After graduating, and while serving as a postdoc student, Edsinger said he had an unflinching desire to launch a robotics company where he “could get out in the world and have an impact.”

Without a formal business plan, Edsinger and Weber moved to San Francisco, taking with them the knowledge they gained building Domo to found Meka.

After securing a few quick sales and contracts from researchers, Meka completed its first commercial robotic arm in about nine months. From there, the company sold parts – an arm, a hand, a head, a torso, a base – and ultimately began working with the Defense Advanced Research Projects Agency (DARPA) building underwater humanoid robots, exoskeletons, and prosthetics, among other things.

“We took an incremental bootstrapping approach,” Edsinger said. “Every sale would finance the next iteration of engineering the robot. We stayed very diligent, trying to ensure that every little step forward could scale into a bigger opportunity.”

Soon, they built the entire M1 Mobile Manipulator, “which allowed for a higher sales price,” Edsinger said.
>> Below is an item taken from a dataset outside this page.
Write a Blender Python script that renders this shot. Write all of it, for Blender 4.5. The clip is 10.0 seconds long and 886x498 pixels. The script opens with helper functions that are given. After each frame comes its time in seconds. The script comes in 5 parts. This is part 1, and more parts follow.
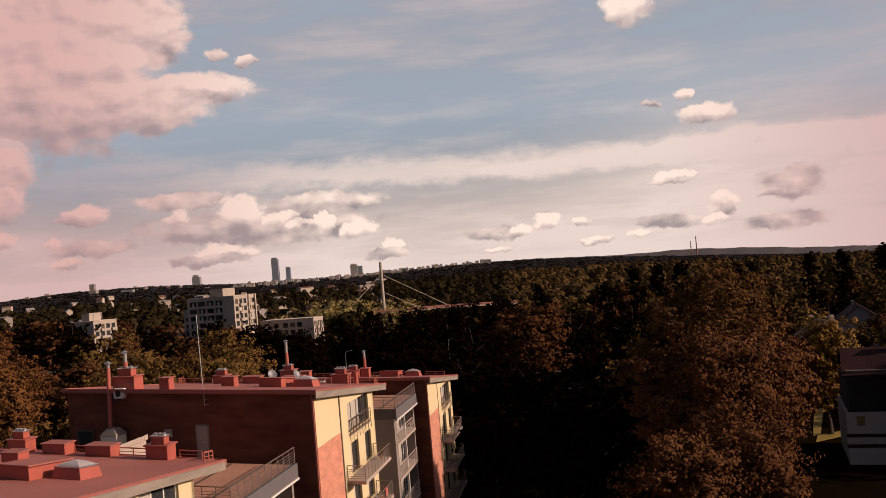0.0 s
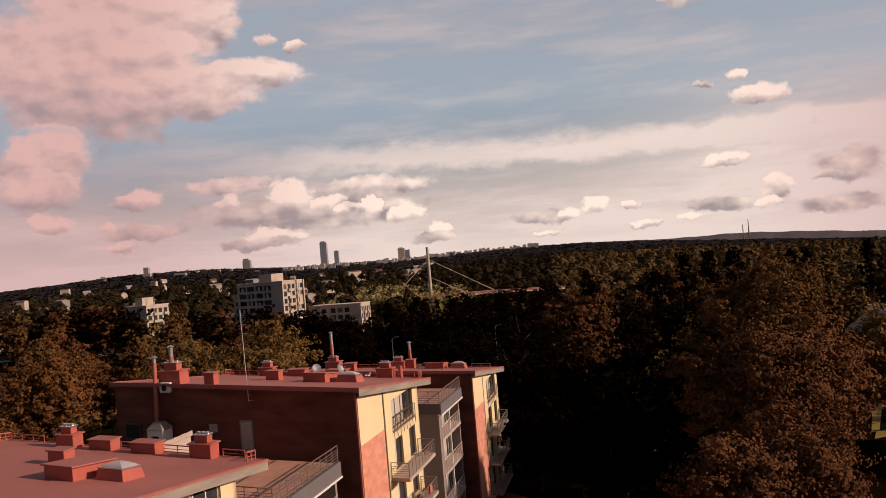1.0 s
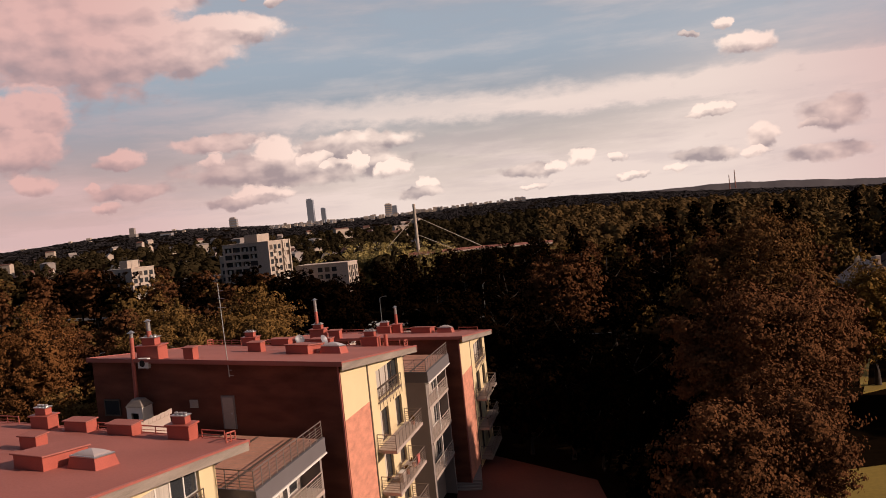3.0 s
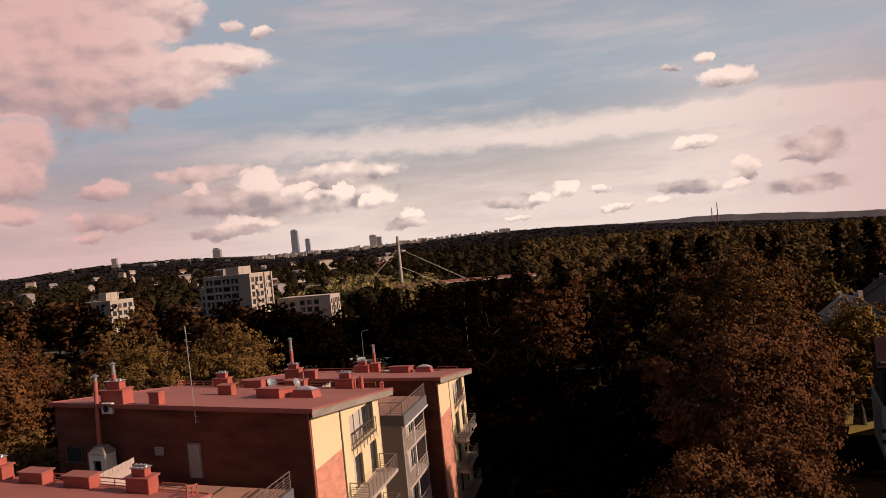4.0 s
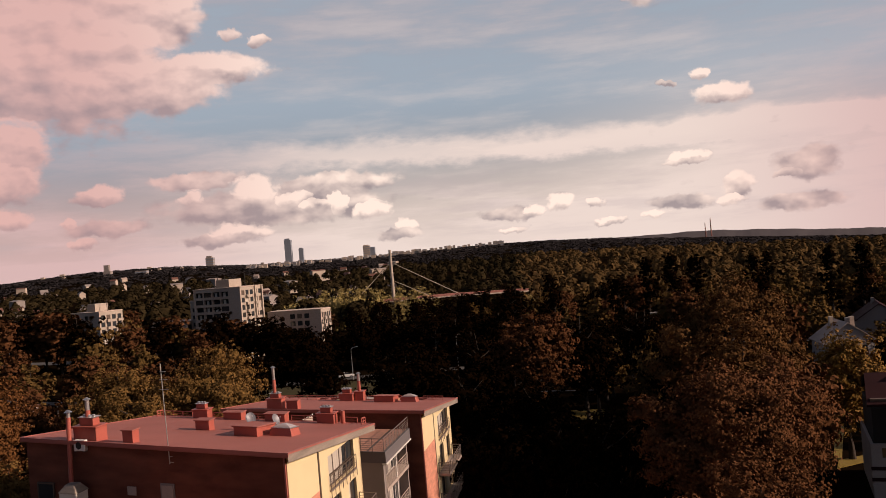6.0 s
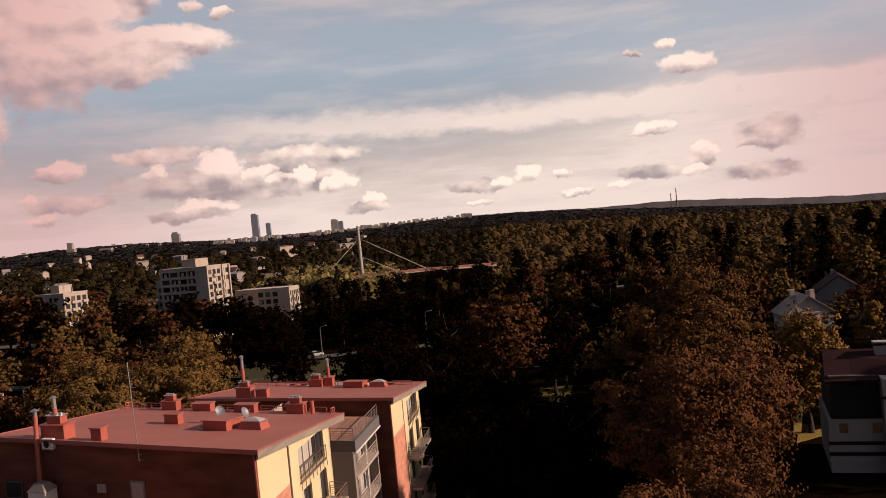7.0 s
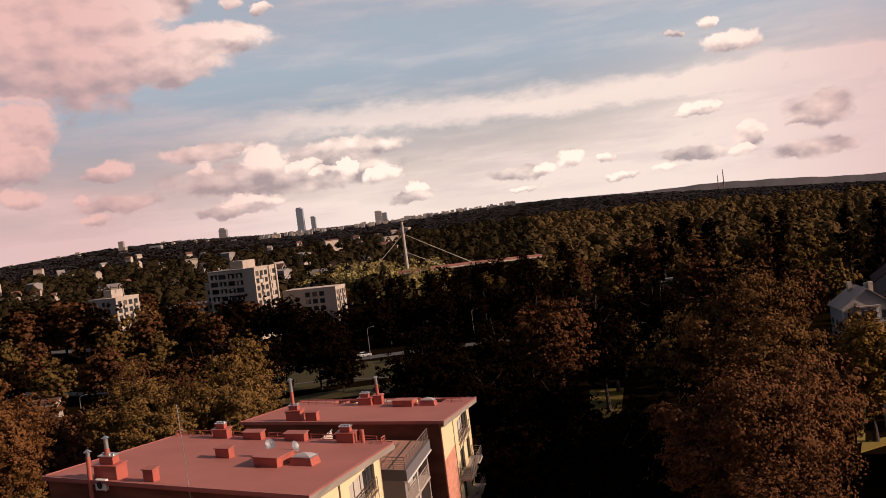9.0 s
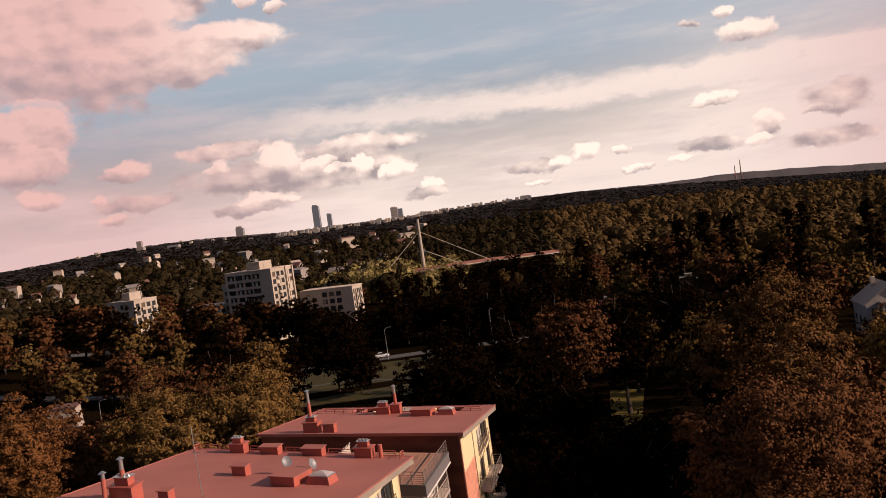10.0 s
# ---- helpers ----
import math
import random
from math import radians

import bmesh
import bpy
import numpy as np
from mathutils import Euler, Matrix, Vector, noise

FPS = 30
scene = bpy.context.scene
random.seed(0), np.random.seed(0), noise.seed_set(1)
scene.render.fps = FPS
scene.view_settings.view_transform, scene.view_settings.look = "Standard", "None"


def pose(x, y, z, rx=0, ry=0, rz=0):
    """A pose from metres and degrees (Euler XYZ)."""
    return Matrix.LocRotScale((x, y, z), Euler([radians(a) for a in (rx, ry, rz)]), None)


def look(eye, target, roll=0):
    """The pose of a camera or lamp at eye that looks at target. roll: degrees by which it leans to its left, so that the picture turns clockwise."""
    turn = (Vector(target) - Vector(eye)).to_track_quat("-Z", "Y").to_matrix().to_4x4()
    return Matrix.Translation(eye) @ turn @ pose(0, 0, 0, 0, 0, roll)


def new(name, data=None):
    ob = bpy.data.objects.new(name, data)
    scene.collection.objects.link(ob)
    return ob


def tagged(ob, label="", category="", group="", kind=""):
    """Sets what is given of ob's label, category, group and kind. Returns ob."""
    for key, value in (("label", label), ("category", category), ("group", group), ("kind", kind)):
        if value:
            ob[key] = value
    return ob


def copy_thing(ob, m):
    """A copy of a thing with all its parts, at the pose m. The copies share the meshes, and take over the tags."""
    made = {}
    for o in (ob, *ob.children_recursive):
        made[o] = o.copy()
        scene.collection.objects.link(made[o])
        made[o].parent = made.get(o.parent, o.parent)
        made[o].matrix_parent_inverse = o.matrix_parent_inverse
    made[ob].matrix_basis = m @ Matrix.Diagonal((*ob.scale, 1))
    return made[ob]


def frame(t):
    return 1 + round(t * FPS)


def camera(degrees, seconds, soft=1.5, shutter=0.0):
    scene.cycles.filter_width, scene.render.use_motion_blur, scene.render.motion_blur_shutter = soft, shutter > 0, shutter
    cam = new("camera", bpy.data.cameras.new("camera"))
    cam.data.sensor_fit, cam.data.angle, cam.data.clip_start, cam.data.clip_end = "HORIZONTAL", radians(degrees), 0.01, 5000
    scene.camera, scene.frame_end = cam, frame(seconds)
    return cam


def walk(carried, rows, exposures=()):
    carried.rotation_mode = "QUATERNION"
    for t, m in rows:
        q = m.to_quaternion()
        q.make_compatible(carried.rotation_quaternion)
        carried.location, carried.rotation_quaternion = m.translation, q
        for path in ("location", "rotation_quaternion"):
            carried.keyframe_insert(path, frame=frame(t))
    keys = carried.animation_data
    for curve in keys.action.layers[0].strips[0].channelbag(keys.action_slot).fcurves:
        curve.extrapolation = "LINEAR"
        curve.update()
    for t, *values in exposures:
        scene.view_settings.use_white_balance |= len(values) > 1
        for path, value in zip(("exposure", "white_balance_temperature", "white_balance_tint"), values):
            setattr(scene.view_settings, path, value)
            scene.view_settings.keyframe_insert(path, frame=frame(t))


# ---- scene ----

This incremental approach is something Edsinger said he learned from the business classes he took at MIT. Another critical lesson was the importance of surrounding himself with people better than him at different aspects of technology and business.

“In robotics it’s particularly important,” he said, “because it’s so multidisciplinary you can’t possibly cover all the bases. That’s one bit of advice I’ve taken to heart over the years.”

Returning back to Meka’s founding, Edsinger said the company was initially launched to bring advanced robots to computer science labs.

“At the time,” he says, “these labs could spend years building robotic systems to test robotic algorithms, but the robots were ultimately unreliable.”

Over time, the company went from a highly self-fulfilling project to something that just happened to get big.

“Really, we just enjoyed the hard engineering and design and wanted to build cool stuff. This was a fun way to do it.”